# Task details
Repeat every line of the data exactly, but not the pictures.

— START OF Dataset section —

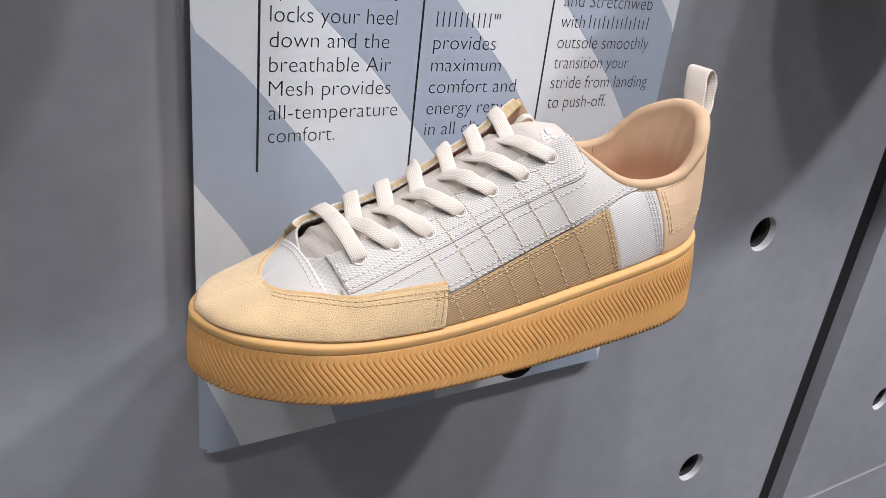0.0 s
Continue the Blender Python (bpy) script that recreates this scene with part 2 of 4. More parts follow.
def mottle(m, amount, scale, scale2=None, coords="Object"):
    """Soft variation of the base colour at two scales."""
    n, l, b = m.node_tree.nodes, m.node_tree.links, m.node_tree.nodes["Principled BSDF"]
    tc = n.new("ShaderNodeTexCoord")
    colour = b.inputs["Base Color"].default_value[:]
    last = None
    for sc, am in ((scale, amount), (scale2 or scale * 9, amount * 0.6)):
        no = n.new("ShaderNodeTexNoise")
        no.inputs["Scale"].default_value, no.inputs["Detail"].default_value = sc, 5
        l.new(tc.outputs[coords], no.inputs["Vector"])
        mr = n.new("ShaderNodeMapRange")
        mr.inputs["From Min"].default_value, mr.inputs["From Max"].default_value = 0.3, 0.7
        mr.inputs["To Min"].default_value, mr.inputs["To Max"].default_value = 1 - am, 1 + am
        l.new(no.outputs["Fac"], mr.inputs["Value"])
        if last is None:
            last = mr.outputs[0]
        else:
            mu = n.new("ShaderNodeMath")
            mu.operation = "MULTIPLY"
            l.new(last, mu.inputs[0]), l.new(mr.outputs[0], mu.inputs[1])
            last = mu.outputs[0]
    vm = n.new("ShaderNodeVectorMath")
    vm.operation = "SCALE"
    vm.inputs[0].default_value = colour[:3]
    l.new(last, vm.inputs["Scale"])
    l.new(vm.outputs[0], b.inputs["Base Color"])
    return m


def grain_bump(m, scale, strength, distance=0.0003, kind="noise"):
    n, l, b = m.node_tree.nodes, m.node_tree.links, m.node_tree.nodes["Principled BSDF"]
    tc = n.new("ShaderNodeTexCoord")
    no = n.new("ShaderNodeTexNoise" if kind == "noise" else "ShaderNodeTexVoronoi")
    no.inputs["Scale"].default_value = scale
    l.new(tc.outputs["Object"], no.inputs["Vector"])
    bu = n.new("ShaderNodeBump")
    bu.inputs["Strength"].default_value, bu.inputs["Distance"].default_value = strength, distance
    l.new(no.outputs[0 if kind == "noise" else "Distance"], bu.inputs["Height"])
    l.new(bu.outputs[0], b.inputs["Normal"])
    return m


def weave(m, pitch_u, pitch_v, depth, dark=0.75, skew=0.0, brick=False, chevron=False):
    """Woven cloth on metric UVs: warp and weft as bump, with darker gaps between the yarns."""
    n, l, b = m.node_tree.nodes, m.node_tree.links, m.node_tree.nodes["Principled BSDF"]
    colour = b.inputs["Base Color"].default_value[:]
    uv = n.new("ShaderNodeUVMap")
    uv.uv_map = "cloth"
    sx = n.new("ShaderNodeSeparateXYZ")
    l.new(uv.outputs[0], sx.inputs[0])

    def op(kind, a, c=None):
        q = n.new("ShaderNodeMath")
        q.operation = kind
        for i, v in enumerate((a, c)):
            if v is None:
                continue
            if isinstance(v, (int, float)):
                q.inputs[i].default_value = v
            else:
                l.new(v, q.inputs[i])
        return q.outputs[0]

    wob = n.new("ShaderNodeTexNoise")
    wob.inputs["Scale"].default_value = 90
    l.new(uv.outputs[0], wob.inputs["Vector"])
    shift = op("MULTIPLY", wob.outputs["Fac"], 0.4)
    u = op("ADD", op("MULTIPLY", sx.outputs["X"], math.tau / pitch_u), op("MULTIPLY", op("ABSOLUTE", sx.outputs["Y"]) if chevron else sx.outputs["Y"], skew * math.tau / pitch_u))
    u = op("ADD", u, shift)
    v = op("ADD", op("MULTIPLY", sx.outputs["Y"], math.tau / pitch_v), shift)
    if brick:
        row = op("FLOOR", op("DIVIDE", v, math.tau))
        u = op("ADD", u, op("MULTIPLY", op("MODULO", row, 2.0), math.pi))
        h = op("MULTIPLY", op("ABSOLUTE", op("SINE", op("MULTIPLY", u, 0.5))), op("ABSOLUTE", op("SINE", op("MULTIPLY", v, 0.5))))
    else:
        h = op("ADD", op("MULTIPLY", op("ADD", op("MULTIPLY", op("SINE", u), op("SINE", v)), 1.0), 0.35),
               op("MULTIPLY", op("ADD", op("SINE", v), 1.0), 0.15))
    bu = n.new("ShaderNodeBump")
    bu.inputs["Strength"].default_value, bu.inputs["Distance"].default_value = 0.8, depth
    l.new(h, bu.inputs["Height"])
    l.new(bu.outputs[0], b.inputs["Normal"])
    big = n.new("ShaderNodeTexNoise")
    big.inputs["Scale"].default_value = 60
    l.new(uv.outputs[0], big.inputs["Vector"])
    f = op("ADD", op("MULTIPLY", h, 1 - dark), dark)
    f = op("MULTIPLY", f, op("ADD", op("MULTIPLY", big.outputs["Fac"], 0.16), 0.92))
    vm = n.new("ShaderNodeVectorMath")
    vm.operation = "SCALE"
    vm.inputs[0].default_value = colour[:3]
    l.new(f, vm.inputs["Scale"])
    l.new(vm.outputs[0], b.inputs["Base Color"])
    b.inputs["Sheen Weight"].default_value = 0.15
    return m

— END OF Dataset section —

# Task response
0.0 s
Continue the Blender Python (bpy) script that recreates this scene with part 2 of 4. More parts follow.
def mottle(m, amount, scale, scale2=None, coords="Object"):
    """Soft variation of the base colour at two scales."""
    n, l, b = m.node_tree.nodes, m.node_tree.links, m.node_tree.nodes["Principled BSDF"]
    tc = n.new("ShaderNodeTexCoord")
    colour = b.inputs["Base Color"].default_value[:]
    last = None
    for sc, am in ((scale, amount), (scale2 or scale * 9, amount * 0.6)):
        no = n.new("ShaderNodeTexNoise")
        no.inputs["Scale"].default_value, no.inputs["Detail"].default_value = sc, 5
        l.new(tc.outputs[coords], no.inputs["Vector"])
        mr = n.new("ShaderNodeMapRange")
        mr.inputs["From Min"].default_value, mr.inputs["From Max"].default_value = 0.3, 0.7
        mr.inputs["To Min"].default_value, mr.inputs["To Max"].default_value = 1 - am, 1 + am
        l.new(no.outputs["Fac"], mr.inputs["Value"])
        if last is None:
            last = mr.outputs[0]
        else:
            mu = n.new("ShaderNodeMath")
            mu.operation = "MULTIPLY"
            l.new(last, mu.inputs[0]), l.new(mr.outputs[0], mu.inputs[1])
            last = mu.outputs[0]
    vm = n.new("ShaderNodeVectorMath")
    vm.operation = "SCALE"
    vm.inputs[0].default_value = colour[:3]
    l.new(last, vm.inputs["Scale"])
    l.new(vm.outputs[0], b.inputs["Base Color"])
    return m


def grain_bump(m, scale, strength, distance=0.0003, kind="noise"):
    n, l, b = m.node_tree.nodes, m.node_tree.links, m.node_tree.nodes["Principled BSDF"]
    tc = n.new("ShaderNodeTexCoord")
    no = n.new("ShaderNodeTexNoise" if kind == "noise" else "ShaderNodeTexVoronoi")
    no.inputs["Scale"].default_value = scale
    l.new(tc.outputs["Object"], no.inputs["Vector"])
    bu = n.new("ShaderNodeBump")
    bu.inputs["Strength"].default_value, bu.inputs["Distance"].default_value = strength, distance
    l.new(no.outputs[0 if kind == "noise" else "Distance"], bu.inputs["Height"])
    l.new(bu.outputs[0], b.inputs["Normal"])
    return m


def weave(m, pitch_u, pitch_v, depth, dark=0.75, skew=0.0, brick=False, chevron=False):
    """Woven cloth on metric UVs: warp and weft as bump, with darker gaps between the yarns."""
    n, l, b = m.node_tree.nodes, m.node_tree.links, m.node_tree.nodes["Principled BSDF"]
    colour = b.inputs["Base Color"].default_value[:]
    uv = n.new("ShaderNodeUVMap")
    uv.uv_map = "cloth"
    sx = n.new("ShaderNodeSeparateXYZ")
    l.new(uv.outputs[0], sx.inputs[0])

    def op(kind, a, c=None):
        q = n.new("ShaderNodeMath")
        q.operation = kind
        for i, v in enumerate((a, c)):
            if v is None:
                continue
            if isinstance(v, (int, float)):
                q.inputs[i].default_value = v
            else:
                l.new(v, q.inputs[i])
        return q.outputs[0]

    wob = n.new("ShaderNodeTexNoise")
    wob.inputs["Scale"].default_value = 90
    l.new(uv.outputs[0], wob.inputs["Vector"])
    shift = op("MULTIPLY", wob.outputs["Fac"], 0.4)
    u = op("ADD", op("MULTIPLY", sx.outputs["X"], math.tau / pitch_u), op("MULTIPLY", op("ABSOLUTE", sx.outputs["Y"]) if chevron else sx.outputs["Y"], skew * math.tau / pitch_u))
    u = op("ADD", u, shift)
    v = op("ADD", op("MULTIPLY", sx.outputs["Y"], math.tau / pitch_v), shift)
    if brick:
        row = op("FLOOR", op("DIVIDE", v, math.tau))
        u = op("ADD", u, op("MULTIPLY", op("MODULO", row, 2.0), math.pi))
        h = op("MULTIPLY", op("ABSOLUTE", op("SINE", op("MULTIPLY", u, 0.5))), op("ABSOLUTE", op("SINE", op("MULTIPLY", v, 0.5))))
    else:
        h = op("ADD", op("MULTIPLY", op("ADD", op("MULTIPLY", op("SINE", u), op("SINE", v)), 1.0), 0.35),
               op("MULTIPLY", op("ADD", op("SINE", v), 1.0), 0.15))
    bu = n.new("ShaderNodeBump")
    bu.inputs["Strength"].default_value, bu.inputs["Distance"].default_value = 0.8, depth
    l.new(h, bu.inputs["Height"])
    l.new(bu.outputs[0], b.inputs["Normal"])
    big = n.new("ShaderNodeTexNoise")
    big.inputs["Scale"].default_value = 60
    l.new(uv.outputs[0], big.inputs["Vector"])
    f = op("ADD", op("MULTIPLY", h, 1 - dark), dark)
    f = op("MULTIPLY", f, op("ADD", op("MULTIPLY", big.outputs["Fac"], 0.16), 0.92))
    vm = n.new("ShaderNodeVectorMath")
    vm.operation = "SCALE"
    vm.inputs[0].default_value = colour[:3]
    l.new(f, vm.inputs["Scale"])
    l.new(vm.outputs[0], b.inputs["Base Color"])
    b.inputs["Sheen Weight"].default_value = 0.15
    return m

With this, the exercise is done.